Do We have Three Heads?

Embracing Change

I’m excited to take part in #IMMOOC, another brilliant and innovative idea by George Couros! This blog post is in response to the blog prompt “How are you embracing change to spur  innovation in your own context?”

Two years ago Vermont enacted legislation requiring high schools to use proficiency-based graduation requirements rather than carnegie units and seat time.  At this time, our faculty was reading Mindset by Carol Dweck.  The result of this whole faculty book read was a lot of questions about the teacher moves and the school-wide systems and structures that did not communicate the message of a growth mindset.  One such system was our grading and reporting system.  
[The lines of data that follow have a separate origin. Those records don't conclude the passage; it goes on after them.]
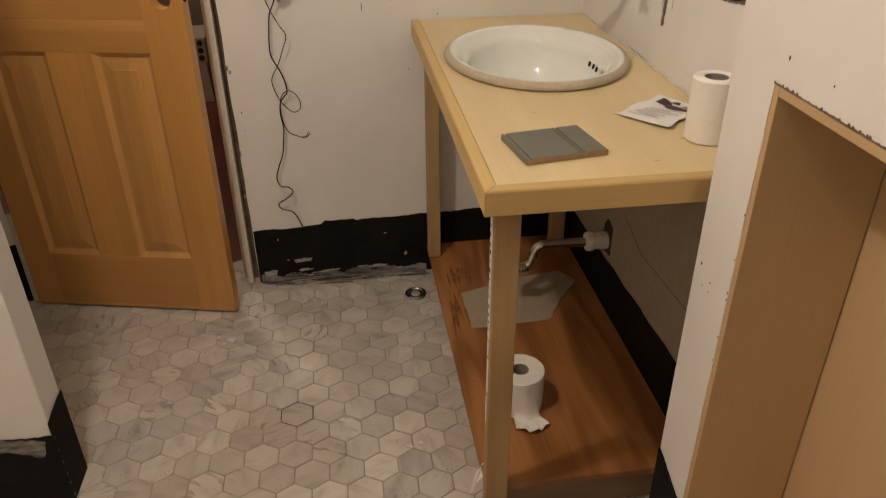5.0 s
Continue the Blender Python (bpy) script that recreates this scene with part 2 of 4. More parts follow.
FIR = wood("fir_plywood", (0.19, 0.070, 0.020), (0.40, 0.178, 0.061), 1, 0.42, 34, 0.45, 0.1, warp=0.6)
# Plinth board wood, darkened to carry the shadow at the table's foot.
FASCIA = wood("shade_darkened_board", (0.16, 0.095, 0.05), (0.25, 0.16, 0.09), 0, 0.7, 20, 0.5)
STAIN = surface("dark_red_stain", (0.115, 0.036, 0.012), (0.27, 0.105, 0.035), 0.5, 40.0, 120.0, 0.0)
NICHE = wood("maple_plywood", (0.50, 0.345, 0.19), (0.575, 0.41, 0.24), 2, 0.45, 5, 0.3, tone=0.03, warp=0.5)
PLYEDGE = wood("plywood_edge", (0.36, 0.21, 0.10), (0.62, 0.43, 0.24), 2, 0.7, 30, 0.5)
CHINA = surface("white_vitreous_china", (0.80, 0.835, 0.80), (0.84, 0.875, 0.84), 0.07, 3.0, 30.0, 0.0, coat=0.5, rough_var=0.02)
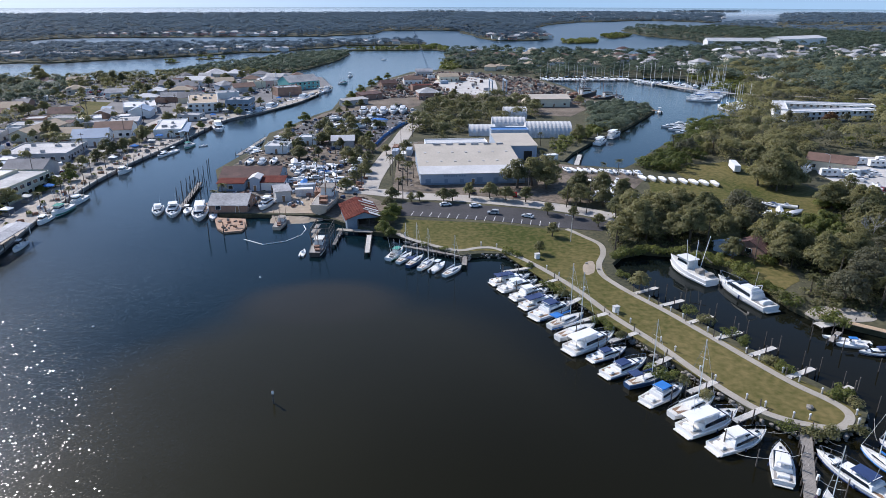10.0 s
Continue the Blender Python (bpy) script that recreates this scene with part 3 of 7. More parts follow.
def motor_cruiser(fly=True, top=None, stripe=None, hullmat=None, B=3.75, F=0.8, name="motor_cruiser", aft=0.0, hi=0.76, cover=None):
    boat = boat_base(name, B, F, hullmat or GEL, stripe)
    bm = bmesh.new()
    box(bm, -4.7, -B * 0.36, F - 0.25, -2.6 + aft, B * 0.36, F + 0.03)
    part("cockpit", bm, TEAK if stripe else SOLE, boat)
    bm = bmesh.new()
    house(bm, -2.7 + aft, 2.6, B * 0.78, B * 0.55, F, F + 0.95 * hi, 1.1, 0.1, 0.15)
    house(bm, 1.2, 4.0, B * 0.5, B * 0.2, F + 0.05, F + 0.38, 0.6, 0.0, 0.1)
    cabin = part("cabin", bm, GEL, boat)
    bm = bmesh.new()
    house(bm, -2.3 + aft, 2.30, B * 0.765, B * 0.62, F + 0.36 * hi, F + 0.84 * hi, 0.40, 0.05, 0.05)
    part("window_band", bm, GLASS, cabin, "dark tinted cabin windows")
    if fly:
        bm = bmesh.new()
        house(bm, -2.4 + aft, 1.0, B * 0.66, B * 0.5, F + 0.95 * hi, F + 1.4 * hi, 0.5, 0.0, 0.06)
        box(bm, -2.0 + aft, -B * 0.2, F + 1.4 * hi, -1.3 + aft, B * 0.2, F + 1.75 * hi)
        bridge = part("flybridge", bm, GEL, boat)
        bm = bmesh.new()
        house(bm, -0.1, 0.95, B * 0.52, B * 0.42, F + 1.35 * hi, F + 1.65 * hi, 0.35, 0.4, 0.05)
        part("windscreen", bm, GLASS, bridge)
    if top is not None:
        z = F + (2.15 if fly else 1.75) * hi
        x0 = cover if cover is not None else -2.4 + aft
        bm = bmesh.new()
        house(bm, x0, 0.3, B * 0.62, B * 0.58, z, z + 0.12, 0.1, 0.1, 0.06)
        shade = part("canopy", bm, top, boat)
        bm = bmesh.new()
        for x in (x0 + 0.2, 0.0):
            for y in (-B * 0.27, B * 0.27):
                tube(bm, (x, y, F + 0.6), (x, y, z + 0.03), 0.035, sides=4)
        part("canopy_frame", bm, STEEL, shade)
    bm = bmesh.new()
    rail(bm, [(0.6, -B * 0.44, F + 0.1), (2.2, -B * 0.38, F + 0.18), (3.6, -B * 0.2, F + 0.28), (4.7, 0, F + 0.36), (3.6, B * 0.2, F + 0.28), (2.2, B * 0.38, F + 0.18), (0.6, B * 0.44, F + 0.1)])
    part("bow_rail", bm, STEEL, boat)
    bm = bmesh.new()
    zt = F + (1.9 if fly else 1.35) * hi
    for s in (-1, 1):
        tube(bm, (-2.0 + aft, s * B * 0.3, F + 0.8 * hi), (-2.3 + aft, s * B * 0.24, zt + 0.3), 0.06, sides=4)
    tube(bm, (-2.3 + aft, -B * 0.24, zt + 0.3), (-2.3 + aft, B * 0.24, zt + 0.3), 0.06, sides=4)
    tube(bm, (-2.3 + aft, B * 0.18, zt + 0.3), (-2.6 + aft, B * 0.2, zt + 2.4), 0.025, sides=3)
    part("radar_arch", bm, WHITE, boat)
    for s in (-1, 1):
        bm = bmesh.new()
        tube(bm, (-1.0, s * (B / 2 + 0.1), F * 0.35), (-1.0, s * (B / 2 + 0.1), F * 0.95), 0.11, sides=6)
        part("fender", bm, NAVY, boat)
    for x in (3.1,):
        bm = bmesh.new()
        house(bm, x - 0.28, x + 0.28, 0.5, 0.5, F + 0.26 - 0.1 * (3.1 - x), F + 0.46 - 0.1 * (3.1 - x) + 0.1, 0.03, 0.03, 0.03)
        part("deck_hatch", bm, GLASS, boat)
    bm = bmesh.new()
    house(bm, -4.4, -3.7, B * 0.5, B * 0.5, F, F + 0.4, 0.05, 0.1, 0.05)
    part("bench", bm, WHITE, boat)
    bm = bmesh.new()
    box(bm, -5.55, -B * 0.36, 0.18, -4.98, B * 0.36, 0.28)
    part("swim_platform", bm, DECK, boat)
    return boat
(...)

Proficiencies and Grades Don’t Mix

As teachers began to transform their classroom practice to be more explicitly tied to standards as well as demonstrate a growth mindset, they became increasingly frustrated with the constant tension between grades and learning.  We were telling kids we wanted them to keep at it, failing was part of the learning process, and that it was okay to fail but then we were putting grades into our grading system “at least every two weeks” in order to make sure parents could keep on top of progress.  The idea of proficiency-based learning is that there is a target that students can continue to work toward until they meet it and there is an expectation that students will learn.  While failure is an expected part of this process, it is not an option as the end game.  Grades always have a time factor attached, an ending point that isn’t attached to learning in any way.  

Do We Have Three Heads?

I work with a lot of teachers and I was hearing them complain about this dichotomy day after day.  Grades are so ingrained and so much a part of what school is, nobody was even considering what things could look like without grades.  So, I embraced the change to proficiency-based learning and the tension people were feeling with grades.  I asked, “what if we didn’t have grades”? Since that time, we have searched high and low for models of schools with no grades especially examples in public schools. In case you are wondering, there are none.  None that don’t have some sort of choice attached anyway.  This has led us down a path of trying to figure out how we could report progress in a proficiency-based system without the use of a grade.  We are close.  People look at us like we have three heads when we tell them what we are trying to do. This is because most people are starting to make the switch to a proficiency-based system by starting with their reporting system.  I am predicting that in five years, as classroom practices really make the shift to proficiency-based learning, people won’t think we are so nuts. Maybe that makes us innovators?
When I see opportunities that people think are not possible or crazy; when they list all the reasons why not? I ask, how could we? What if? And that’s how I embrace change and spur innovation in our little corner of the world.